Yesterday on the Google Developers Blog, Editor Scott Knaster posted an article about a fascinating new Google Developers Live (GDL) learning tool for absorbing not only tech, but language too. While everyone knows about Google translate, the work being done in applying the technology is less visible to most of us. Check out the potential of another Google beta product.
Developers interested in learning about anything Google deploys now have an interactive, rich media forum to learn and share on, just for those of you who did not know. The GDL platform integrates live presentations plus Q & A so that Google developers can more effectively learn about Android, Chrome, Maps, YouTube, or any Google platform. Now, with the suggestion of a developer advocate in Tokyo named Eiji Kitamura, non-English speakers in these forums can simultaneously learn tech and language.
The screenshot below shows a Google Map Developers Live stream with the CC button activated. For developers who speak other than English, selecting “Translate Captions Beta” and the transcribed close captions (in this case English) allows them to get a sort of dual process theory learning benefit. While the cognitive method or benefit has not been announced here, clearly the coming use potential is intriguing.
As Eiji suggests, “Learning English and technology at the same time is a killer feature, because it is time efficient, practical, and enjoyable.” Now think of “transcribing” for all languages, then if you want to really “reach out” into potential, study CLARION via this paper (PDF) by Ron Sun delving into creative problem solving.

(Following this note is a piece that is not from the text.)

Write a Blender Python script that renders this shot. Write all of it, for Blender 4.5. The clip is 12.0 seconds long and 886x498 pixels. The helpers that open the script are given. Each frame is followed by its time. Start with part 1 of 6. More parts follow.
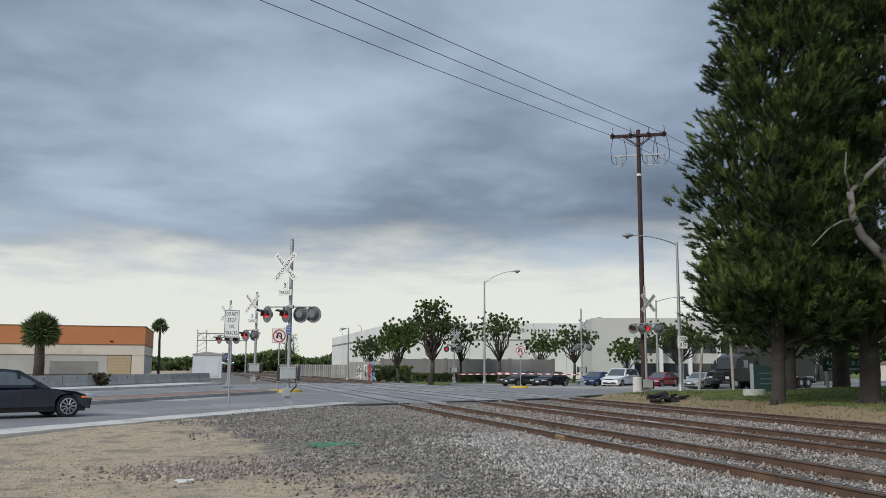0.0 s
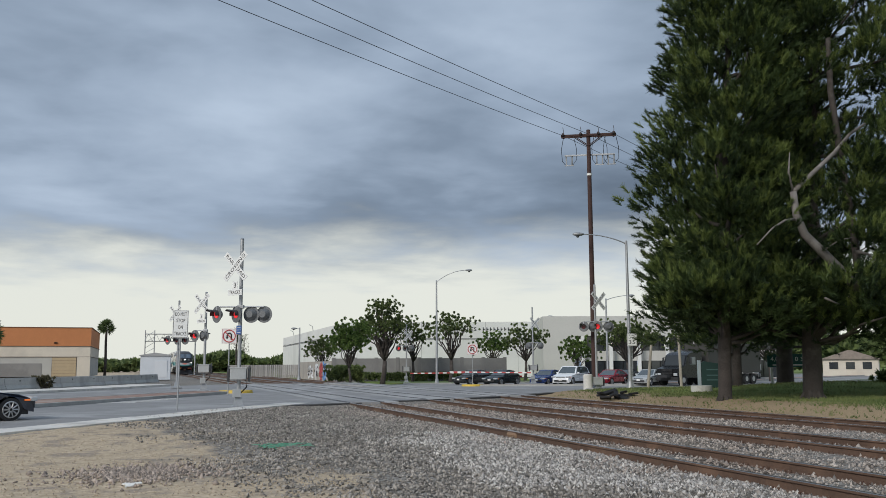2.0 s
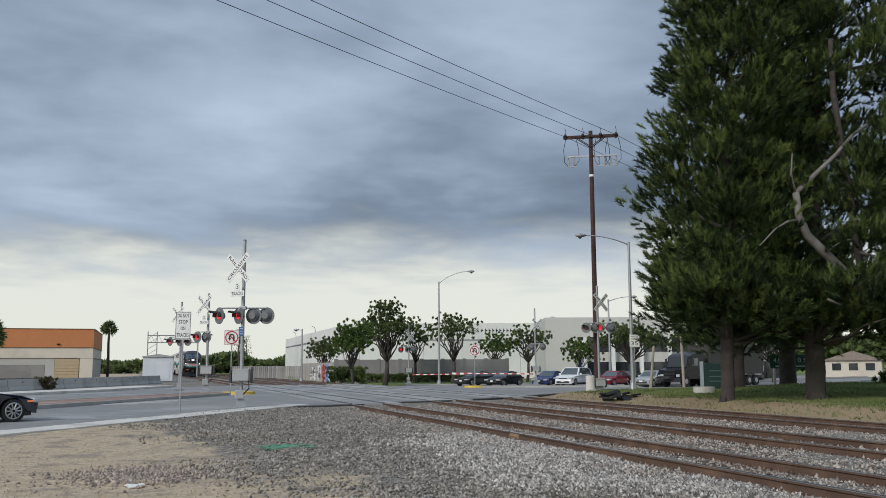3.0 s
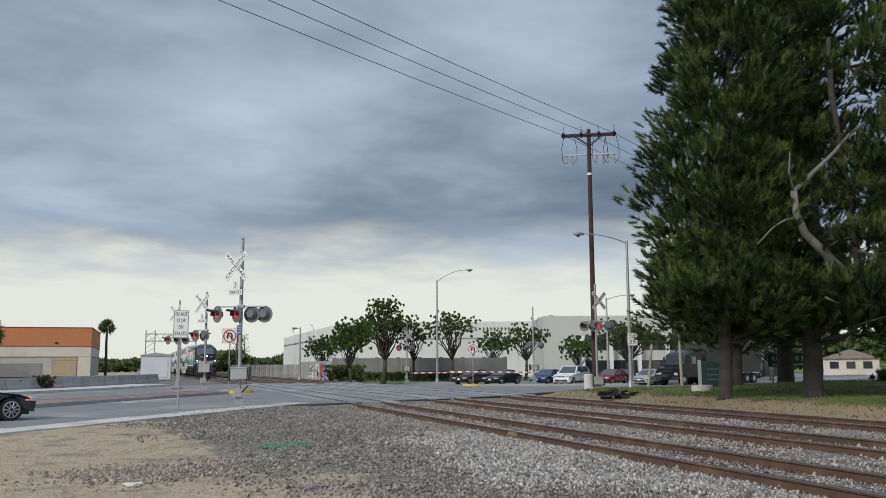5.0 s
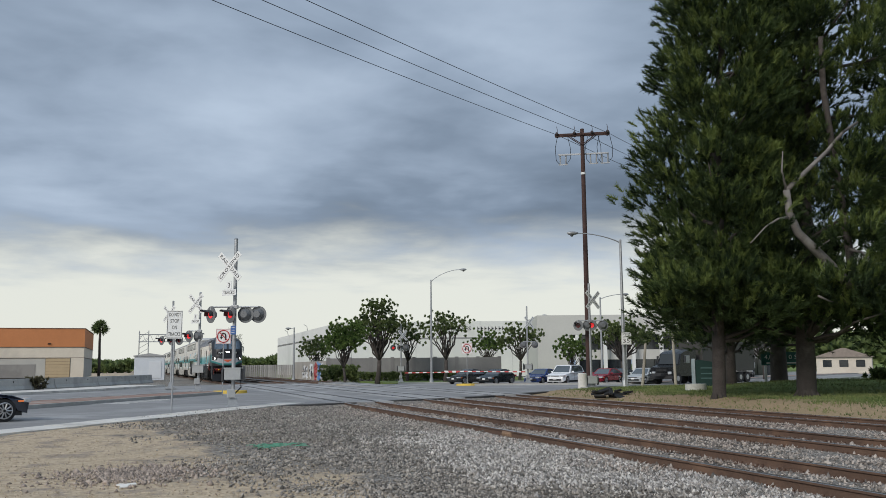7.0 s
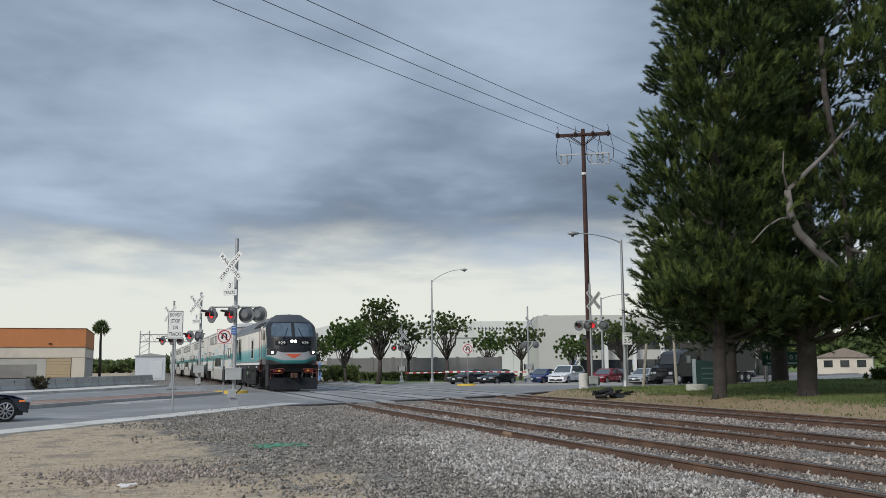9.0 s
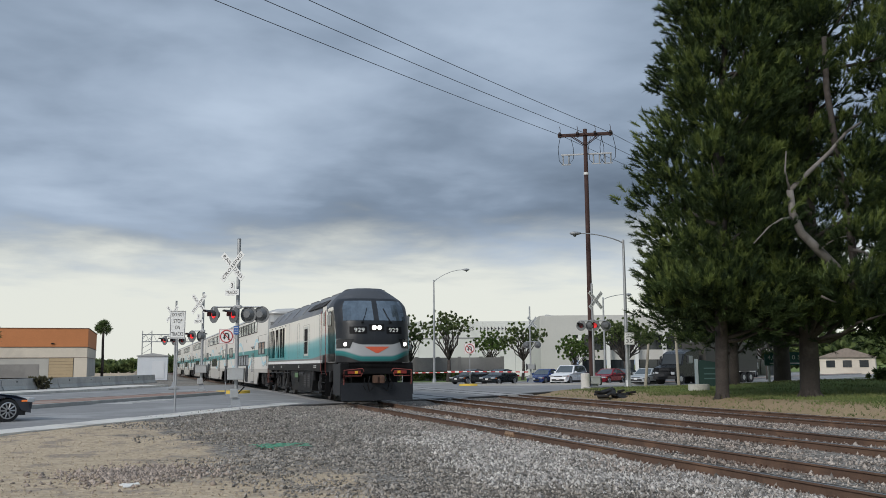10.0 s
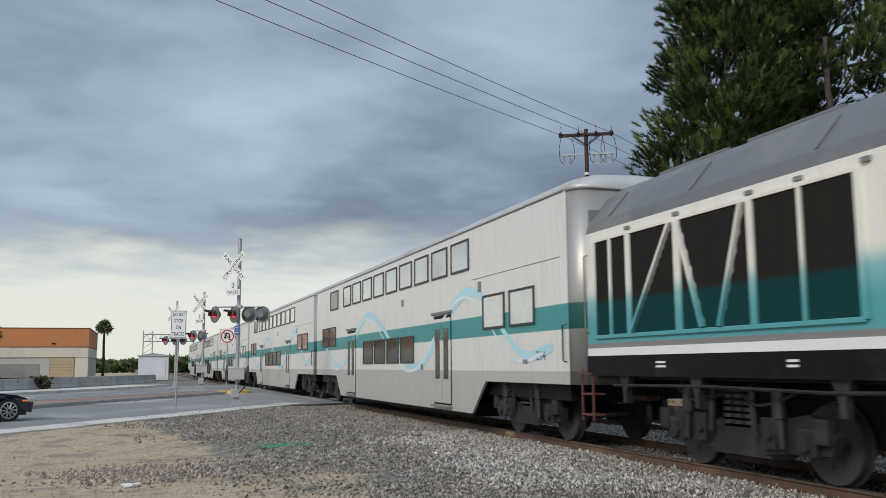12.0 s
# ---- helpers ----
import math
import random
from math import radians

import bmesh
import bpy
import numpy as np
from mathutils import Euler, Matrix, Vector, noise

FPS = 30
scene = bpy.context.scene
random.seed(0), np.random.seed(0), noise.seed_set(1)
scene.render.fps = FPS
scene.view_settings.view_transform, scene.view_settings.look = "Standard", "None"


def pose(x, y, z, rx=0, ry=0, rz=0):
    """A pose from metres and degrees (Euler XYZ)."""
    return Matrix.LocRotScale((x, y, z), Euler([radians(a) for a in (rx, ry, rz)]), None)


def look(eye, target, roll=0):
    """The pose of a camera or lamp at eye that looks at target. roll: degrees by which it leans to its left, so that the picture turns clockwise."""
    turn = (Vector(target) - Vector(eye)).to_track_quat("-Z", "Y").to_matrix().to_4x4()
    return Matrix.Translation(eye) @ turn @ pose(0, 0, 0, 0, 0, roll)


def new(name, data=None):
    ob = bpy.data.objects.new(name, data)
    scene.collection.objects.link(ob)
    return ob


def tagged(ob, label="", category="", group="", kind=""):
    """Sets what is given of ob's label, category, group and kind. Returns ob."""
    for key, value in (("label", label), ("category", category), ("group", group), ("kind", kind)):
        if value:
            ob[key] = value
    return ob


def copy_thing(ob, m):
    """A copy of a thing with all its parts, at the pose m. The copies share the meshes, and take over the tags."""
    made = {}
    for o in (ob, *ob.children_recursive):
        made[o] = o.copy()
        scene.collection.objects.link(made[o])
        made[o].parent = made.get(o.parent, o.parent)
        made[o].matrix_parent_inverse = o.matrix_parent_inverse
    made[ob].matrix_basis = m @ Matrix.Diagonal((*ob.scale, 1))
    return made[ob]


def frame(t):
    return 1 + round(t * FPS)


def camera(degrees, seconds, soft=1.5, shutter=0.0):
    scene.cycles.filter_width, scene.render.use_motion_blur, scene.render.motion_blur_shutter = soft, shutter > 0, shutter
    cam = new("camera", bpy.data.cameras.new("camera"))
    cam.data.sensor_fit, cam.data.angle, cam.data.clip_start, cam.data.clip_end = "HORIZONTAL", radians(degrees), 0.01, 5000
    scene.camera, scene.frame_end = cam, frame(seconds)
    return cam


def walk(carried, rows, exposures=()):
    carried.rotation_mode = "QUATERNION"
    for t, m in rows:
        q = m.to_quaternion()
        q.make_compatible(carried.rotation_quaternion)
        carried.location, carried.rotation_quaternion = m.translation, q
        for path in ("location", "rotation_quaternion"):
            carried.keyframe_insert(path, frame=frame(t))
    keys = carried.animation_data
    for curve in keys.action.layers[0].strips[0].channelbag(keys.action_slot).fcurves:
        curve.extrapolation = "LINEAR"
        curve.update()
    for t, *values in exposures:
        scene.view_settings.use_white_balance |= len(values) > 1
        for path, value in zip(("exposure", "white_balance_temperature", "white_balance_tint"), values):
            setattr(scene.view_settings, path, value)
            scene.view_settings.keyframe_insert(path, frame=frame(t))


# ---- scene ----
cam = camera(52.75, 12.0, soft=0.65, shutter=0.12)
EYE = (0.0, 0.0, 1.504)
PATH = [
    (0.0, 97.52, -0.25, -15.17), (0.5, 97.47, -0.07, -15.80), (1.0, 97.44, 0.09, -17.13), (1.5, 97.44, 0.19, -18.01),
    (2.0, 97.46, 0.24, -18.21), (2.5, 97.51, 0.24, -18.17), (3.0, 97.54, 0.25, -18.06), (5.0, 97.44, 0.28, -18.18),
    (5.5, 97.42, 0.38, -18.20), (6.0, 97.37, 0.46, -18.30), (6.5, 97.37, 0.50, -18.48), (7.0, 97.42, 0.47, -18.55),
    (9.0, 97.43, 0.45, -18.50), (9.5, 97.42, 0.43, -18.46), (10.0, 97.43, 0.43, -18.37), (10.5, 97.43, 0.41, -18.33),
    (11.0, 97.43, 0.41, -18.31), (11.5, 97.43, 0.41, -18.31), (12.0, 97.43, 0.40, -18.32)]
walk(cam, [(t, pose(*EYE, rx, ry, rz)) for t, rx, ry, rz in PATH], exposures=[(0.0, 0.0), (12.0, 0.0)])

# ---- sky and light: a broken overcast with a pale gap along the horizon ----
SUN_AZ, SUN_EL = 234.0, 32.0
world = bpy.data.worlds.new("overcast_sky")
scene.world = world
world.use_nodes = True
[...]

According to Knaster, Kitamura’s idea has been so popular in the community re-posts of his original one on Google Relations Japan have been created in Korean, Spanish, and Hebrew already. Now a new learning synthesis where implicit and explicit processes are touched upon, even enhanced, would seem to be the latest Google playground for innovation. While it is a stretch to assume Google is at play in the land of everyone’s cognitive wheelhouse, it is not beyond the realm of possibility to consider interjecting such an “experiment” into a forum of very, very smart people.
This Google Bit will be an interesting one to watch.